Problem with musl and fat runtime?
Opened this issue · 5 comments
Sorry I haven't had time to dig into this as much as i'd like but i've been getting:
Illegal instruction (core dumped)
When preparing a hyperscan database, on alpine 3.18 / python 3.11 and with latest python-hyperscan tag.
It works fine on an iMac running Linux (Fedora). And also on a newer iMac running macOS. The box where its crashing (CI) does have an older processor and its in an Alpine container. But the processor does still meet the minimum requirements.
I've built a local wheel that uses -march=core2
and disabled FAT_RUNTIME and that works. -march=corei7
also works.
This post (from earlier this year) suggests musl doesn't support the ifunc feature required for fat runtime. Looking through build logs I see
-- Performing Test HAS_C_ATTR_IFUNC
-- Performing Test HAS_C_ATTR_IFUNC - Failed
-- Compiler does not support ifunc attribute, cannot build fat runtime
So the FAT_RUNTIME define is getting ignored in musl builds. I think this means that the wheels only support the arch that github runners happen to use, which is probably AVX2?
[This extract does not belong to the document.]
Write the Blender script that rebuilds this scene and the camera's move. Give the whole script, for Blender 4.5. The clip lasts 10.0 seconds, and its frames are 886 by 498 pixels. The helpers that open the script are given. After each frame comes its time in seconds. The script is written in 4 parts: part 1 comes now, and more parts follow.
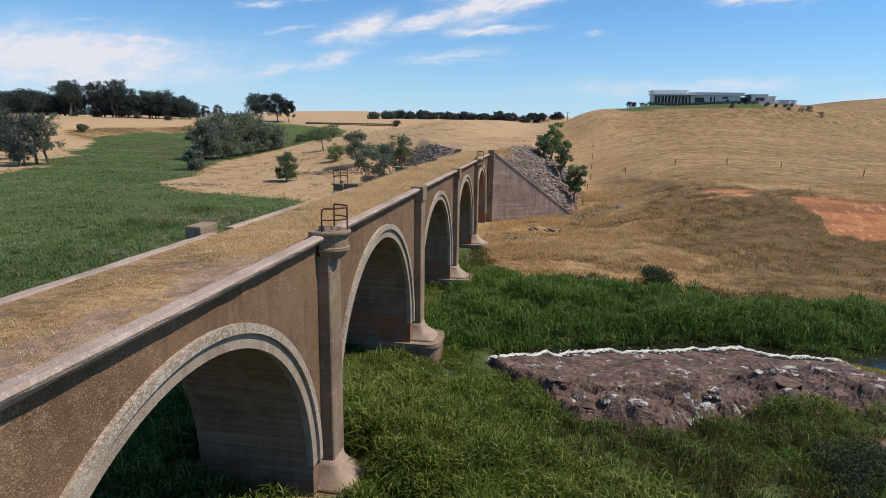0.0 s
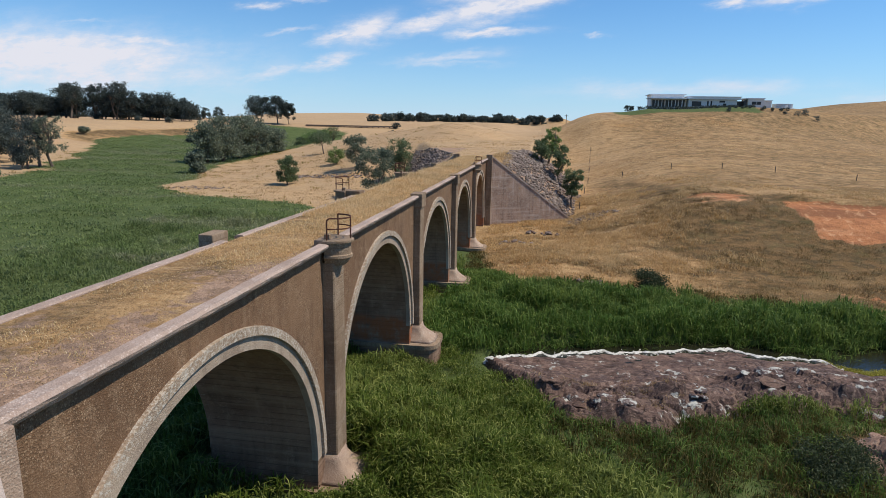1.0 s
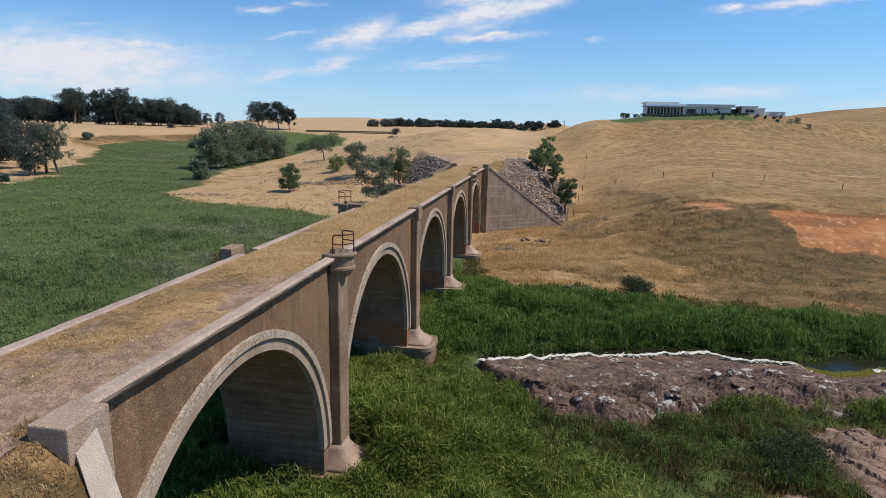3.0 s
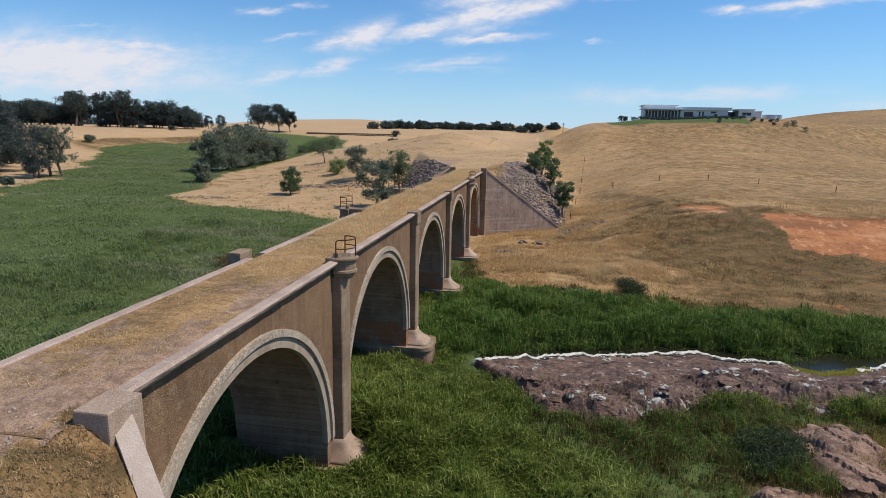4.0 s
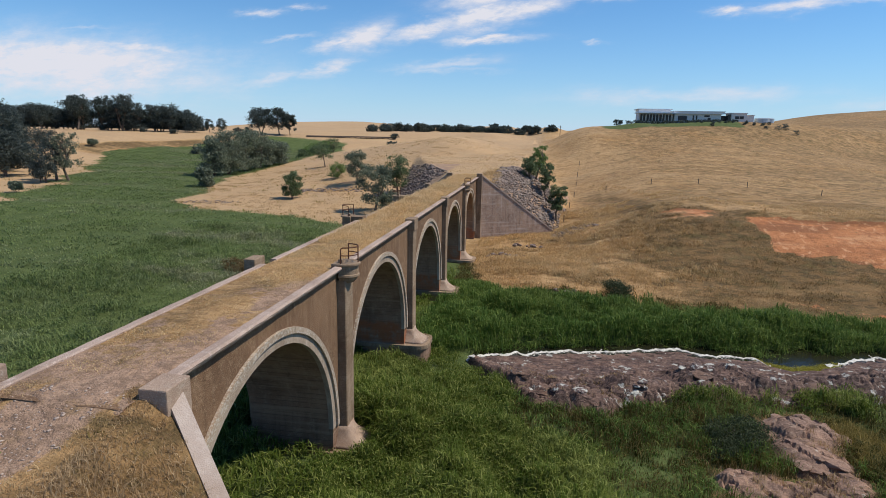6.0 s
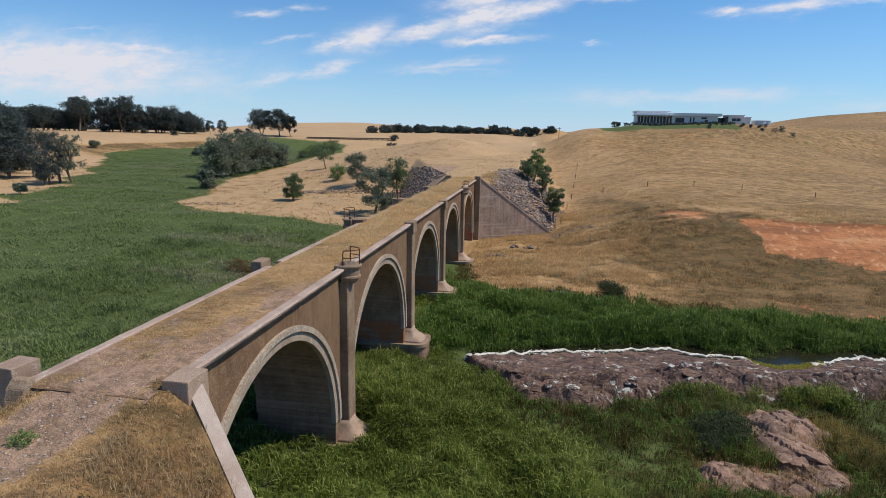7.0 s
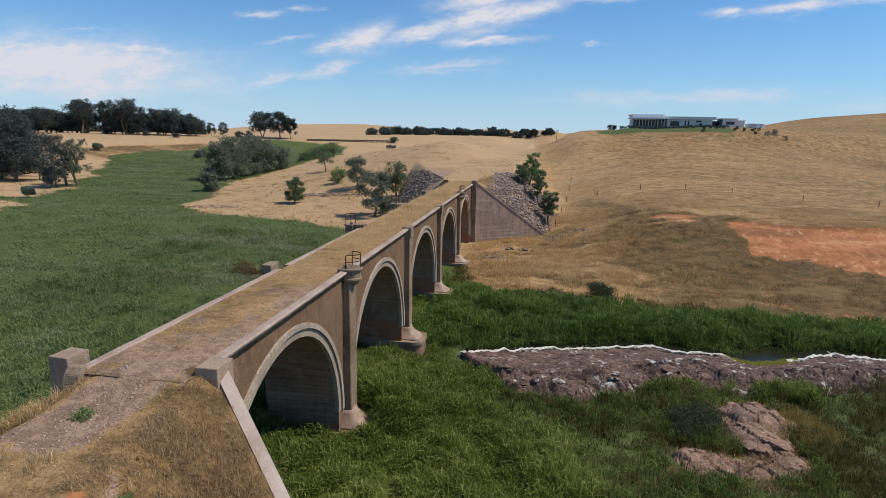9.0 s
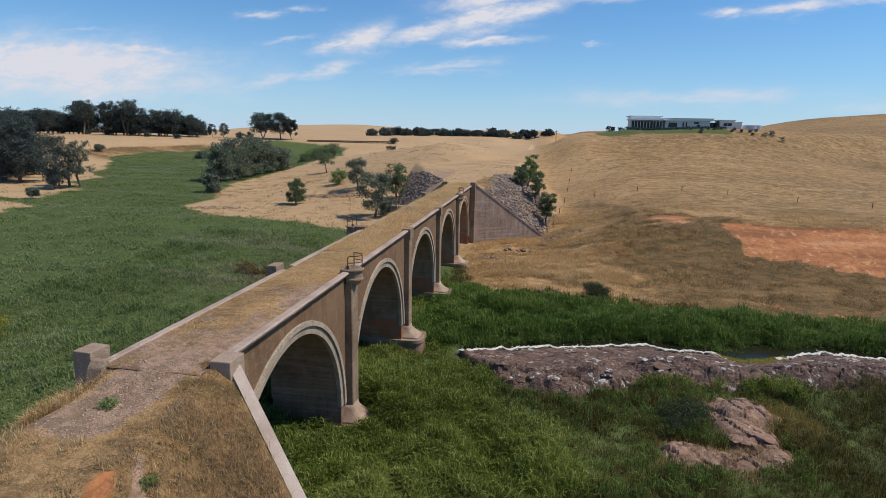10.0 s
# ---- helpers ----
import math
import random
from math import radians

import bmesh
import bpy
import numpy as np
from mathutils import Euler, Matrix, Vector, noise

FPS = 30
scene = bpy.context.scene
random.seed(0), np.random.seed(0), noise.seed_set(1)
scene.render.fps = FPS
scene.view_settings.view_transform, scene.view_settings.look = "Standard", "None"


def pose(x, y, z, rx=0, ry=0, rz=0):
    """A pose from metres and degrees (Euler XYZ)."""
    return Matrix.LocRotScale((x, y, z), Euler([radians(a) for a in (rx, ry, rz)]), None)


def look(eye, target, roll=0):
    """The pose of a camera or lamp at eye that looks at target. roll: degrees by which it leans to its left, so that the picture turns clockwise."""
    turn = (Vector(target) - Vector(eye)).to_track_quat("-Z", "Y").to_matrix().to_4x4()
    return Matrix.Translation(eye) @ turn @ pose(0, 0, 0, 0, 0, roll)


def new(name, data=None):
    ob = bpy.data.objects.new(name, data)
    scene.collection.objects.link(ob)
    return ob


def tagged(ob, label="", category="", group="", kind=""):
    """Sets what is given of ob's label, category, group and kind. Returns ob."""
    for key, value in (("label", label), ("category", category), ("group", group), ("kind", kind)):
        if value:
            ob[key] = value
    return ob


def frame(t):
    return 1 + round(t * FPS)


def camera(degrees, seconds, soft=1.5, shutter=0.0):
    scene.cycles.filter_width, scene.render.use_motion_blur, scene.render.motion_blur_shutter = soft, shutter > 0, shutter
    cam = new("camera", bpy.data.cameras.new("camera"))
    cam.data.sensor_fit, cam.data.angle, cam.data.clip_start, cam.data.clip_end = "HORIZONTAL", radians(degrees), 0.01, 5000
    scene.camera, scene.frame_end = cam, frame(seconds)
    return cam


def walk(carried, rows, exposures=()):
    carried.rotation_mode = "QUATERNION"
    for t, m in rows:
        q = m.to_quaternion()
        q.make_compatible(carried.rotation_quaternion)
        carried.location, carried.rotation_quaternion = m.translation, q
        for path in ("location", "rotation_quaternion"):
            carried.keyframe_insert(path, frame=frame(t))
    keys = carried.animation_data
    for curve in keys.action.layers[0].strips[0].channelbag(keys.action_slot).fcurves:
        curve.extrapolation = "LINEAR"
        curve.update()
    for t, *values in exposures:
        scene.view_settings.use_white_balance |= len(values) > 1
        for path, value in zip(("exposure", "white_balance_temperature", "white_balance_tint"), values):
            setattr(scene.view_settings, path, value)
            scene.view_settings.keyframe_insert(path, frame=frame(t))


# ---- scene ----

Any chance we can lower the target -march
in the official wheels?
i can disable fat runtime and set march to core2 for just the musl wheels, but that would mean applications running on alpine on hosts that support AVX2 would still use SSE3, right?
is this still a pain point for you? i'm trying to think of the best universal way to support this, and other instruction sets that are newer (like AVX512, which requires manual config at buildtime and isn't turned on with fat runtime) that might require changing the default build configuration.
my first thought is before changing the build configuration across the board for all musl-based wheels, we can avoid the crash on processors with the minimum required march by testing for libc/ifunc support and turning off fat runtime, and setting march. that way the source dist still builds for the minimum requirements. would that be a good compromise?
I have a workaround locally. It's not pretty, but it works.
But, I still wonder if this wheel is technically not valid - aren't cpu features part of the ABI? So if you are following the PEPs you'd have to build for the same minimum cpu that eg alpine uses?
In which case the "right" thing to do by the spec is to make the wheel work everywhere, and make the sdist for people with beefier processors.
ok this will require a change in the underlying docker image i maintain with hyperscan and deps needed for static linking, but correct me if i'm wrong, based on your logs it looks like HS properly turned fat runtime off, so i'm guessing -march=native
breaks on musl?
either way i think you're right, i'll set march but only on musl
- update manylinux-hyperscan build to conditionally set march=core2 on alpine
- might be able to remove FAT_RUNTIME completely from build because it's default on linux
- update docs for build process, add support for newer AVX512* that require manually enabling support when building HS: https://intel.github.io/hyperscan/dev-reference/getting_started.html#fat-runtime
- update this project to use newer container and release new version (might be able to get away with keeping existing release and bumping build number for musl wheels, i'll try)
Yes, afaict you are right. fat runtime is turned off so -march=native is a no go, because the GitHub runners have AVX.